Arias' request for "Pepe" the Revolutionary

Latin America and the Caribbean

Toward the end of March, Costa Rican President Oscar Arias wrote a letter to Uruguay's President José Mujica, asking him to follow Costa Rica's example and abolish Uruguay's military (Costa Rica abolished its military in 1948). President Arias made the same plea during his remarks on channel NTN24. "Why does Uruguay need an army? Who is Uruguay's enemy now? Will it invade Argentina? Will it invade Brazil?," President Arias asked.

Arias is the winner of the 1987 Nobel Peace Prize and two-time president of a country that has had no army since 1948. As ex-president, Arias played an important role in convincing decisionmakers in Panama and Haiti to abolish their military forces in 1994 and 1995.

President Mujica declined President Arias' suggestion, affirming that the military is a necessary element in the fight against poverty. Mujica continued, "My personal opinion does not matter [because] when you are president, you do not do what you want to do, you do just what you can."

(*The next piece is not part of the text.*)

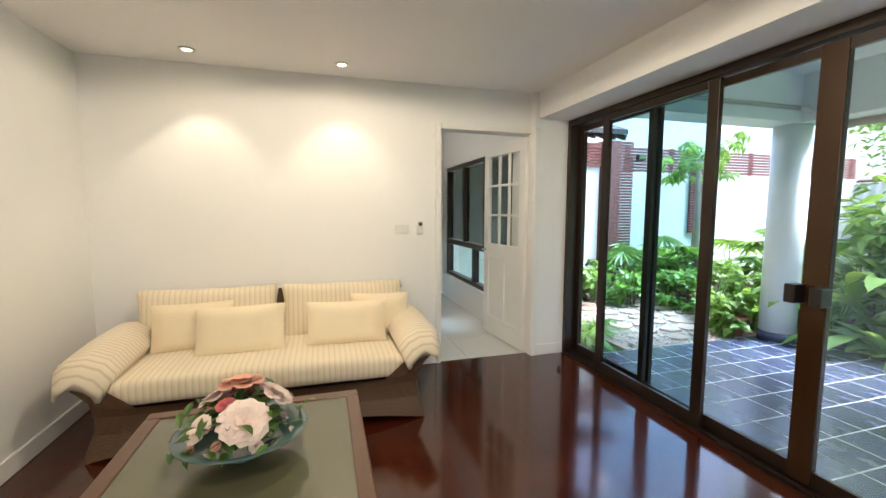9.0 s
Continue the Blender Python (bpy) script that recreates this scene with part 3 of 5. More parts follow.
def cane_body(w, d, arm_z, back_z):
    """A flared cane tub: narrow at the waist, wide at feet and arms, with an arched lower edge."""
    rows = [(0.0, 0.0, 0.0), (0.06, -0.015, -0.012), (0.14, -0.04, -0.03), (0.24, -0.05, -0.035), (0.33, -0.03, -0.02), (0.40, 0.02, 0.0), (arm_z, 0.06, 0.012)]
    n = 12
    bm = bmesh.new()

    def ring(z, ew, ed, shell=0.0):
        hw, hd = w / 2 + ew - shell, d / 2 + ed - shell
        pts = []
        for sx0, sy0, sx1, sy1 in ((-1, -1, 1, -1), (1, -1, 1, 1), (1, 1, -1, 1), (-1, 1, -1, -1)):
            for k in range(n):
                t = k / n
                x, y = sx0 + (sx1 - sx0) * t, sy0 + (sy1 - sy0) * t
                s = 2 * t - 1
                arch = 0.085 * (1 - abs(s) ** 2.5) if z < 0.02 else (0.05 * (1 - abs(s) ** 2.5) if z < 0.08 else (0.012 * (1 - s * s) if z < 0.16 else 0.0))
                zz = z + arch
                cut = 0.04 if abs(s) > 0.93 else 0.0
                pts.append(bm.verts.new((x * (hw - cut * 0.4), y * (hd - cut * 0.4), zz)))
        return pts
    outer = [ring(*r) for r in rows]
    inner = [ring(z, ew, ed, 0.035) for z, ew, ed in rows]
    for rings in (outer, inner):
        for a, b in zip(rings, rings[1:]):
            for k in range(len(a)):
                bm.faces.new((a[k], a[(k + 1) % len(a)], b[(k + 1) % len(a)], b[k]))
    for a, b in ((outer[0], inner[0]), (outer[-1], inner[-1])):
        for k in range(len(a)):
            bm.faces.new((a[k], a[(k + 1) % len(a)], b[(k + 1) % len(a)], b[k]))
    # front lowered under the seat cushion
    for v in bm.verts:
        if v.co.y < -d * 0.42 and v.co.z > 0.30 and abs(v.co.x) < w / 2 - 0.12:
            v.co.z = 0.30
    # behind, the body runs straight up into the backrest
    for v in bm.verts:
        if v.co.z > 0.3 and v.co.y > d * 0.36:
            v.co.x = max(-w / 2 - 0.012, min(w / 2 + 0.012, v.co.x))
            v.co.y = min(v.co.y, d / 2 - 0.03)
    bmesh.ops.recalc_face_normals(bm, faces=bm.faces)
    return bm


def arm_pad(d, side, wave):
    """A soft pad that hangs over the rolled arm, inside and out, and over its front end."""
    prof = [(-0.135, 0.42), (-0.118, 0.455), (-0.07, 0.492), (-0.01, 0.512), (0.05, 0.508), (0.09, 0.485), (0.105, 0.45)]
    ny = 14
    bm = bmesh.new()
    rings = []
    for j in range(ny + 1):
        t = j / ny
        y = -d / 2 - 0.045 + (d - 0.06) * t
        drop = 0.0
        if t < 0.14:
            drop = 0.065 * ((0.14 - t) / 0.14) ** 2
        lift = 0.035 * t
        puff = 1.15 - 0.6 * abs(2 * t - 1) ** 4
        nar = 1 - 0.22 * max(0.0, (0.12 - t) / 0.12) ** 1.5 - 0.1 * max(0.0, (t - 0.9) / 0.1)
        top, low = [], []
        for i, (x, z) in enumerate(prof):
            nx, nz = (x - 0.035), (z - 0.38)
            ln = math.hypot(nx, nz)
            nx, nz = nx / ln, nz / ln
            edge = 1 - abs(2 * i / (len(prof) - 1) - 1) ** 3
            th = 0.014 + 0.06 * edge * puff
            wob = 0.008 * noise.noise(Vector((x * 9 + wave, y * 6, z * 7)))
            top.append(bm.verts.new((side * ((x + nx * (th + wob)) * nar), y, z + nz * (th + wob) - drop + lift)))
            low.append(bm.verts.new((side * ((x - nx * 0.012) * nar), y, z - nz * 0.012 - drop * 0.9 + lift)))
        rings.append(top + low[::-1])
    for a, b in zip(rings, rings[1:]):
        for k in range(len(a)):
            bm.faces.new((a[k], a[(k + 1) % len(a)], b[(k + 1) % len(a)], b[k]))
    bm.faces.new(rings[0])
    bm.faces.new(rings[-1][::-1])
    bmesh.ops.recalc_face_normals(bm, faces=bm.faces)
    return bm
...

While Arias' request and Mujica's denial is not new news, the text of the letter President Arias sent to President Mujica is interesting. Arias addresses the letter not "to Don Jose Alberto Mujica Cordano, but to 'Pepe' the revolutionary." Mujica was a member of the guerrilla Tupamaros movement in Uruguay in the 1960s and spent over 14 years in prison under Uruguay's military dictatorship. The first paragraph of the letter continues to refer to Mujica's days with the Tupamaro movement, calling Mujica "that man who in the midst of the mud of horror, always kept intact the flower of justice, that dreamer who never turned off the light of utopia, not even in the darkest corner of his overlooked cell, that idealist who championed, despite insults and threats, an abiding faith in a better future for Uruguay and Latin America."

Below are some excerpts from Arias' letter to Muijca, in which Arias refers to the many military dictatorships throughout Latin America that "trampled human rights in [the] region." The Spanish version of the letter can be found here.

... I just want to give an advice that I see written on the wall of the history of mankind: armies are the enemies of development, the enemies of peace, the enemies of freedom and the enemies of joy.

In much of the world, and especially in Latin America, the armed forces have been the source of the most thankless collective memory. It was the military boot that trampled human rights in our region. It was the general's voice that issued the most violent arrest warrants for students and artists. It was the hand of the soldier who fired into the back of innocent people. In the best of scenarios, the Latin American armies have meant a prohibitive expense for our economies. And in the worst one they have been a permanent trap for our democracies.

Uruguay does not need an army. Its internal security can be handled by the police, and its national security gains nothing from a military that will never be more powerful than its neighbors, which are also democracies. No matter how much it invests in its armed forces, Uruguay can not win an arms race against Brazil, Colombia, Argentina, Chile and Venezuela. In the present circumstances, helplessness is a better national security policy for your people, than a military apparatus below that of your neighbors.

I speak from experience. Costa Rica was the first country in history to abolish its army and declare world peace. More than sixty years ago, another revolutionary Pepe, Commander José Figueres, decided to banish forever the armed forces from my country. Since then, Costa Ricans have never had to live in a war. They have not shed their blood again in a civil war. They have feared a coup, a dictatorship or a regime of political persecution. My people live in peace because they bet on life, they live in peace because they trusted the power of reason to govern the impulses of violence.

...

There are so many martyrs in history against military tutelage! You who suffered under the yoke of oppression, now have the opportunity to rid forever from that yoke the children of tomorrow. ... Let us hope that future will recognize in you, my friend the President, "Pepe" the revolutionary, who declared peace to the world and decreed life to be holy in Uruguay.